_Records provided_
--- start ---

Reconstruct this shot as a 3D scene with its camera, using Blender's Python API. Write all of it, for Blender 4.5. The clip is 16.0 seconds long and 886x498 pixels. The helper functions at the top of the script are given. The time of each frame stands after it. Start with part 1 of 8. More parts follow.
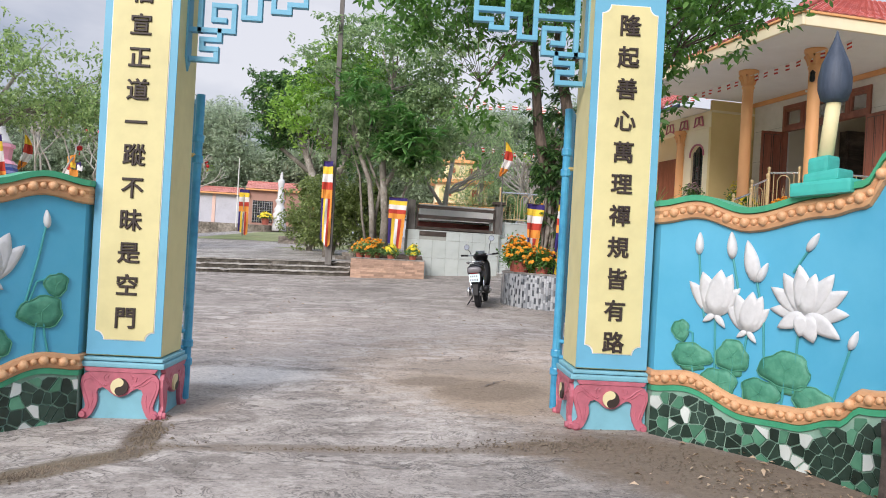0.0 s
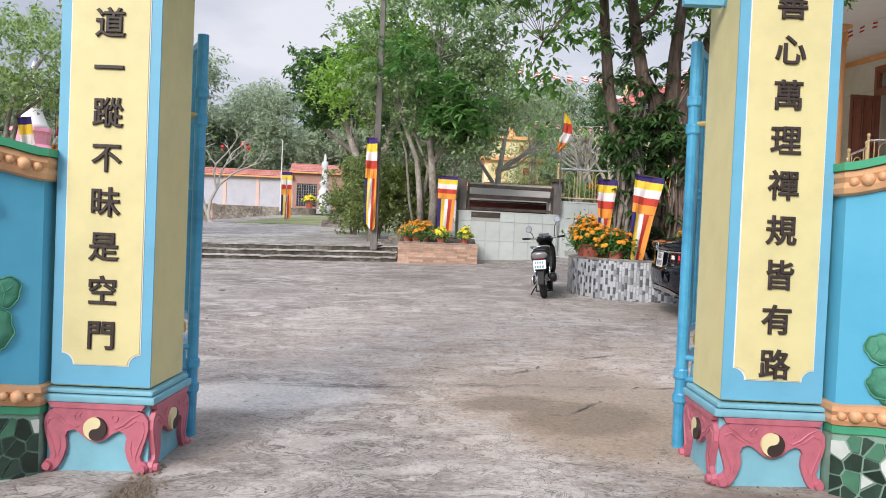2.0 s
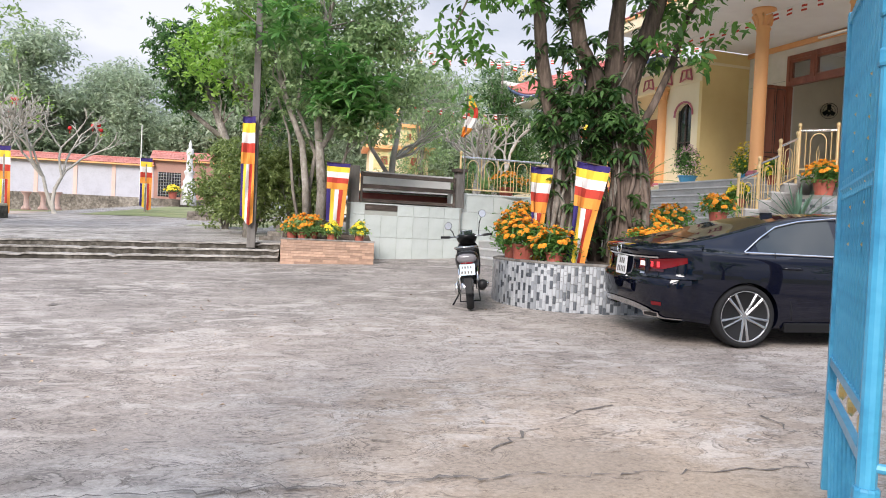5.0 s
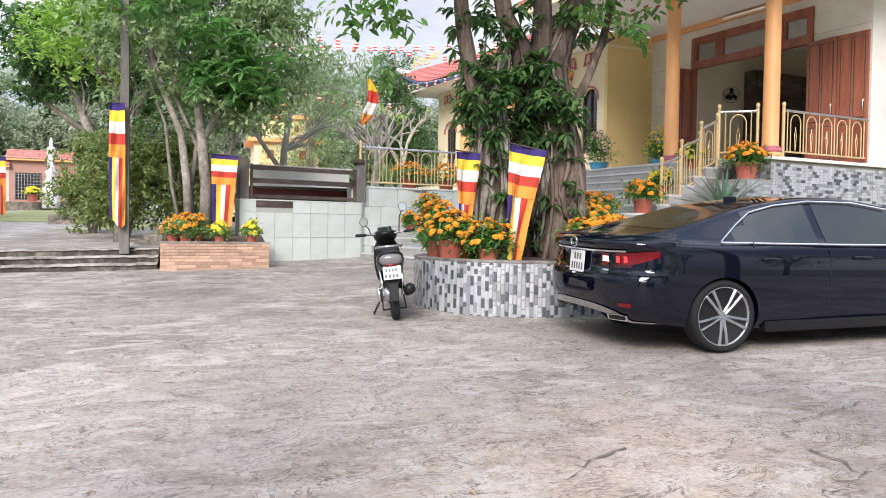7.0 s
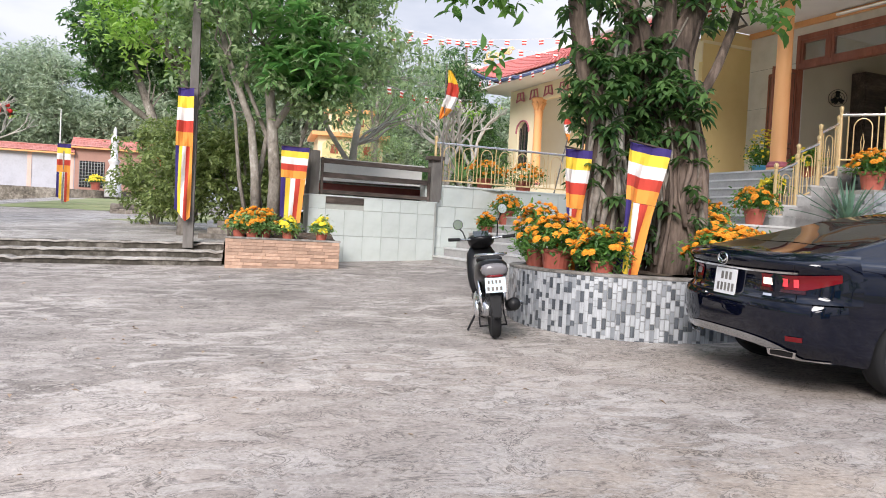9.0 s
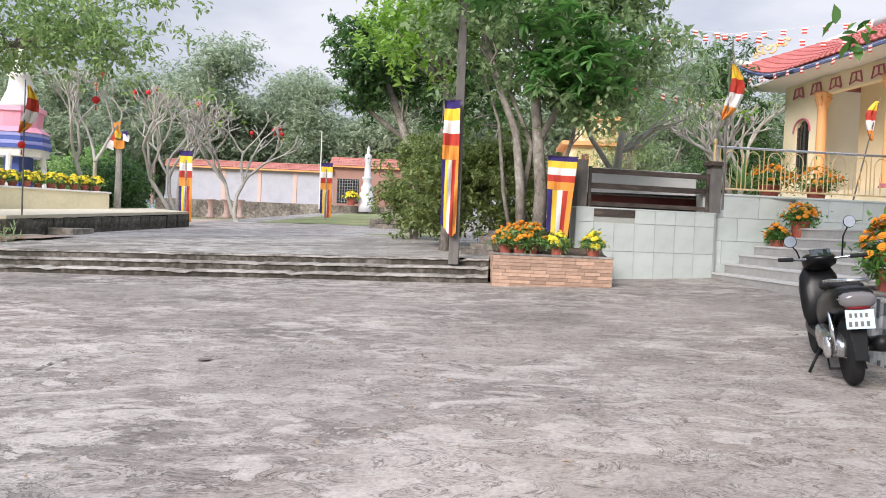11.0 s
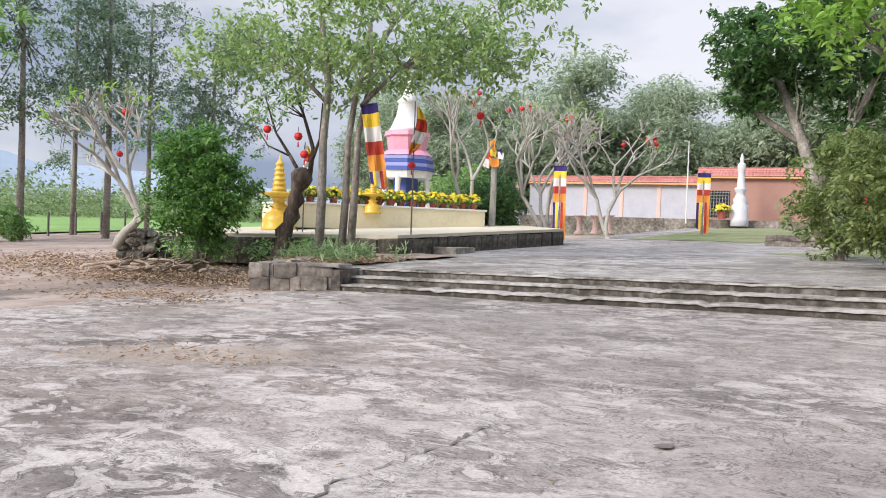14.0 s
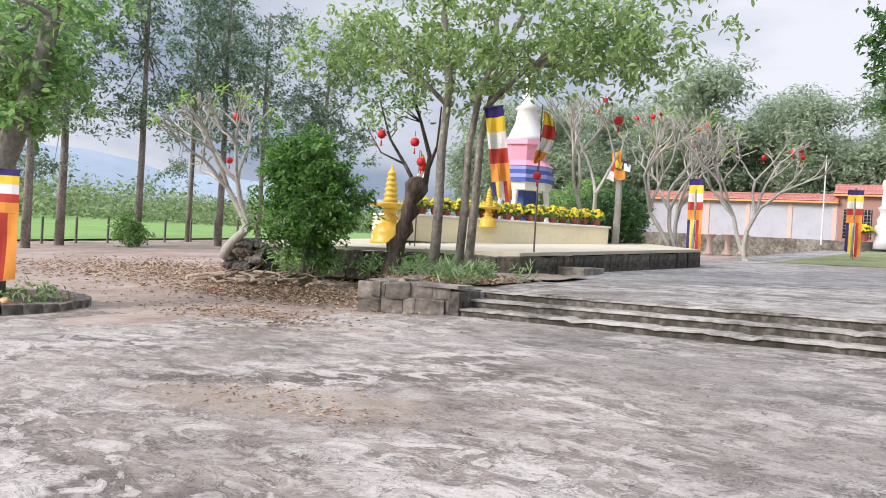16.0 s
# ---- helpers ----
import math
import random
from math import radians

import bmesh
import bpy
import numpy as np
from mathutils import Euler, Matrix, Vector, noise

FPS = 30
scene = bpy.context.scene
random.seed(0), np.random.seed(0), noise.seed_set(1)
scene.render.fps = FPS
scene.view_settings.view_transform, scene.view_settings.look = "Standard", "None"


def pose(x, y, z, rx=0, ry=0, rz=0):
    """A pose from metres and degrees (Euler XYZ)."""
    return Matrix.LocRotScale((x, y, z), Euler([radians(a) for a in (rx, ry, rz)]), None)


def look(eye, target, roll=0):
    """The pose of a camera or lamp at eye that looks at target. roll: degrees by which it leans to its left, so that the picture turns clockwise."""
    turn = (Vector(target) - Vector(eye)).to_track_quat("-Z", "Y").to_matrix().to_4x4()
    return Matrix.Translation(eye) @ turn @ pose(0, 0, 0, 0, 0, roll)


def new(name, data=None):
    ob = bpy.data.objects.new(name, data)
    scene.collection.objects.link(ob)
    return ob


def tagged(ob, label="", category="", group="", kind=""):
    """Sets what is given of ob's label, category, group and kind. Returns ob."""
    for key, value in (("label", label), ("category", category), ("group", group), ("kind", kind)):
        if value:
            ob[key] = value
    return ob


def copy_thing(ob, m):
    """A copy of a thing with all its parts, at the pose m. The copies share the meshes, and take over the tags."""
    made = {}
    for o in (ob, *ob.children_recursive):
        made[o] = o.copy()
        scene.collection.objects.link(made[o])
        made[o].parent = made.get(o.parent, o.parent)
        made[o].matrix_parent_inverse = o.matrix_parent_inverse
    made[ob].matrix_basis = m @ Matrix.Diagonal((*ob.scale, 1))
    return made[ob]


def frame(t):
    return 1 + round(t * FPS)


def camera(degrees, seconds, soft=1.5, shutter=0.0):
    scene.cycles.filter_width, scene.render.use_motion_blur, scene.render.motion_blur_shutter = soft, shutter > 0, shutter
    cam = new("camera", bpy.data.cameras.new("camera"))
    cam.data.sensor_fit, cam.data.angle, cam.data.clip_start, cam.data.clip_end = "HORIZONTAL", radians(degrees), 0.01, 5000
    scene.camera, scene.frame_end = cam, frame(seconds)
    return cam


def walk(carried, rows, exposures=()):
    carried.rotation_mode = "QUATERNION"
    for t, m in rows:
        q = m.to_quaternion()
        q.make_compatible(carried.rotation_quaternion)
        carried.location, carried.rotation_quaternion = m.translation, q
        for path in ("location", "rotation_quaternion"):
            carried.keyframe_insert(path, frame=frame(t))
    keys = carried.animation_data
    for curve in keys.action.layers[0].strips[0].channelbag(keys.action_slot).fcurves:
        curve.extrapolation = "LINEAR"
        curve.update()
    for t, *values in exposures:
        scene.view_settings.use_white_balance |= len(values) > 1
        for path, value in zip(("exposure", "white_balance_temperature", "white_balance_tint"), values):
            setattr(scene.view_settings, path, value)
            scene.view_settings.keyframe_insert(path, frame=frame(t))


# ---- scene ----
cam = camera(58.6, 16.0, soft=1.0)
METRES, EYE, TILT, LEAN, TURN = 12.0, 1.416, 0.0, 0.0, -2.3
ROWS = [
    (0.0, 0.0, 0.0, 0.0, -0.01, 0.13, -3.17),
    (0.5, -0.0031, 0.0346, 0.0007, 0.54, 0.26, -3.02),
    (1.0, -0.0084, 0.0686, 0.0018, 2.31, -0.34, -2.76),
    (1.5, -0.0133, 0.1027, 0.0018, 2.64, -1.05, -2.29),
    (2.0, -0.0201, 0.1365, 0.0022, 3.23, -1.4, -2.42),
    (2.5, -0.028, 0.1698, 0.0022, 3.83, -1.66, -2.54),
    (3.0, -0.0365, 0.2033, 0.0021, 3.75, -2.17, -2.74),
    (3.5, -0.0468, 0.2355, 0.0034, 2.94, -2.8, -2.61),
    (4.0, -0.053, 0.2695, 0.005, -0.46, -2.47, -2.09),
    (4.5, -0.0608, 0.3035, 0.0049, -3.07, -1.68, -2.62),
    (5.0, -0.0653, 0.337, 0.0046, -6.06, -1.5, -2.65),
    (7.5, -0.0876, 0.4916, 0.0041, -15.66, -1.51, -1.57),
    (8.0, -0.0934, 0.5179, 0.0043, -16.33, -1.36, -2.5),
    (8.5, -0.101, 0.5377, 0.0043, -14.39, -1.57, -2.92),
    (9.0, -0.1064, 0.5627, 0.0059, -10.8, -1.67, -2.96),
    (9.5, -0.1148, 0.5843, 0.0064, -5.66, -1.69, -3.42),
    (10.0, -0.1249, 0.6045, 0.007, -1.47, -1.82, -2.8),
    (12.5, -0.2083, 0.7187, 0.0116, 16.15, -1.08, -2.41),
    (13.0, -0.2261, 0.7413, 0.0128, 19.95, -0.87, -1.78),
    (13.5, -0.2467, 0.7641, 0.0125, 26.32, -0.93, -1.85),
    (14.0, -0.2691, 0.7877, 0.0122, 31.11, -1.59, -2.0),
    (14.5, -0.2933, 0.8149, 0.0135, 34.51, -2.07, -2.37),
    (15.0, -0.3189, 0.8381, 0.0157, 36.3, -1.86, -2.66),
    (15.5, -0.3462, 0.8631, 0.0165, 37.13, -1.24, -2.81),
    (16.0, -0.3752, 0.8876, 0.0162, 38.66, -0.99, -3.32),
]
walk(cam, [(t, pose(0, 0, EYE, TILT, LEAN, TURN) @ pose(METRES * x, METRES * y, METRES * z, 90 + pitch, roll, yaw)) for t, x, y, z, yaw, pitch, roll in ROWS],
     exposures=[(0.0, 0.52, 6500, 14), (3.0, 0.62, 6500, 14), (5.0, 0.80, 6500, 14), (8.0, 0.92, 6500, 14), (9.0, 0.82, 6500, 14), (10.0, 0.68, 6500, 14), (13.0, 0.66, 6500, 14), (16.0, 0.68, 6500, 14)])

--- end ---
--- start ---

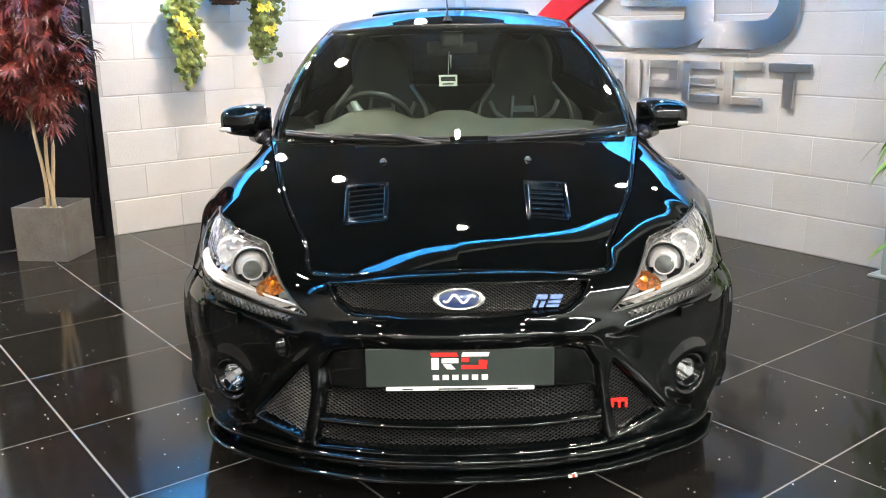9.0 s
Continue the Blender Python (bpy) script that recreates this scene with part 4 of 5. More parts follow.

--- end ---
--- start ---

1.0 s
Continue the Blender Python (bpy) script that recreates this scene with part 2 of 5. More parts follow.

--- end ---

_Goal_
What do the lines above say from the one containing "scene = bpy.context.scene" down to the one containing "pose from metres"? Return them exactly, both end lines included, and only them.

_Exercise response_
scene = bpy.context.scene
random.seed(0), np.random.seed(0), noise.seed_set(1)
scene.render.fps = FPS
scene.view_settings.view_transform, scene.view_settings.look = "Standard", "None"


def pose(x, y, z, rx=0, ry=0, rz=0):
    """A pose from metres and degrees (Euler XYZ)."""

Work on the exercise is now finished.